Use Your . . . Words?
Hello Blog. Today Pat is inspired by baby Jonah's beatboxing (see home page featured video today) to remember her own children's baby sounds, and how she longed for them to talk. But when she hears what they have to say, she reconsiders!
Laughing along with adorable baby Jonah’s “beatboxing” made me recall those heavenly days when my children created similar joyous sounds before they could talk – and how naïve I was to be anxious for them to acquire verbal skills.
Sure, I loved hearing “mamamamama” and “I wuv you, Mommy.” And it was a relief when they could identify the source of their discomfort rather than me trying to interpret their crying.
But there also have been more than a few occasions when I wished they’d never gained the ability to speak. There are just some things a mother doesn’t want to hear.

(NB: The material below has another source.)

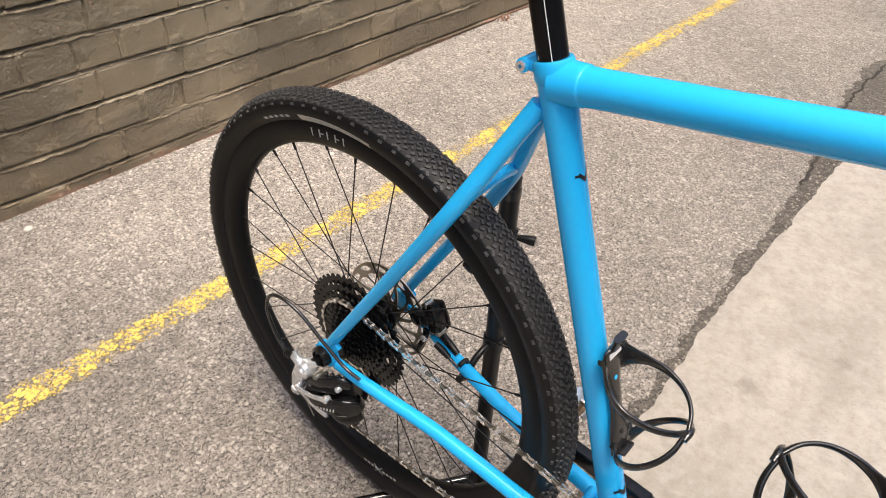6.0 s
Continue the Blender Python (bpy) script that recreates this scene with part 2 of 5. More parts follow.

One is “I probably shouldn't tell you this….,” which opened one memorable telephone conversation as my youngest son prepared for a summer archaeology dig in the Great Dismal Swamp.
“I probably shouldn’t tell you that the swamp is home to the largest concentration of black bears on the East Coast,” he continued. “Don't worry. We've been given a lot of safety instructions.”
I struggled to remain calm and offer my standard maternal response in such stressful situations (the ones where I am screaming inside): “That’s nice, dear.” But the screams in my head were getting louder, so I added, “Such as?”
He then read aloud: “If you hear loud noises in the underbrush, be prepared to make loud noises in response.”
I didn’t know whether to laugh or cry. Then he offered: “And I probably shouldn't tell you this either, but I may be trained in using a machete.”
My response was stunned silence, but my husband cheerfully noted from the extension that No. 2 son’s brother-the-cop wasn’t even trained in machetes. “Maybe they'll give you a certificate, too," he added in his best fatherly voice.
My screams were about to escape into the atmosphere. “Can you use the machete against the three types of poisonous snakes that inhabit the swamp?”
“Ah, I'm not sure. But don't worry. We've had lots of safety instructions,” he repeated.
Instead of screaming, I offered this desperate response: “Maybe you should ask your brother if you can borrow one of his guns.”
Now it was my husband and No. 2 son who were stunned. And this was truly the moment when I realized I'd gone over the edge. Here I was, a woman who hates guns, suggesting one son borrow a firearm from the other.
“I don't think they allow that, Mom. This is a university course,” No. 2 son said, enunciating every word, clearly recognizing his mother was a crazy woman again.
I was seriously considering ordering his older brother to get on the motorcycle I never wanted him to buy and retrieve his brother. When the policeman son called a few days later to report the motorcycle is “really great” and he also might be receiving AR-15 semi-automatic assault rifle training soon, I gasped.
“Which would you rather have – me going into an active shooter situation with a handgun or a rifle?” he asked.
My first thought was: “With a slide rule as an engineer” because that was his initial college major. My next was: “With your words” because philosophy was his second. Instead I said, “I would prefer you not be going into an Active Shooter situation at all, but if you must, I suppose a rifle is better.”
That’s also when I asked myself: Whatever made me think hearing them talk would be music to my ears?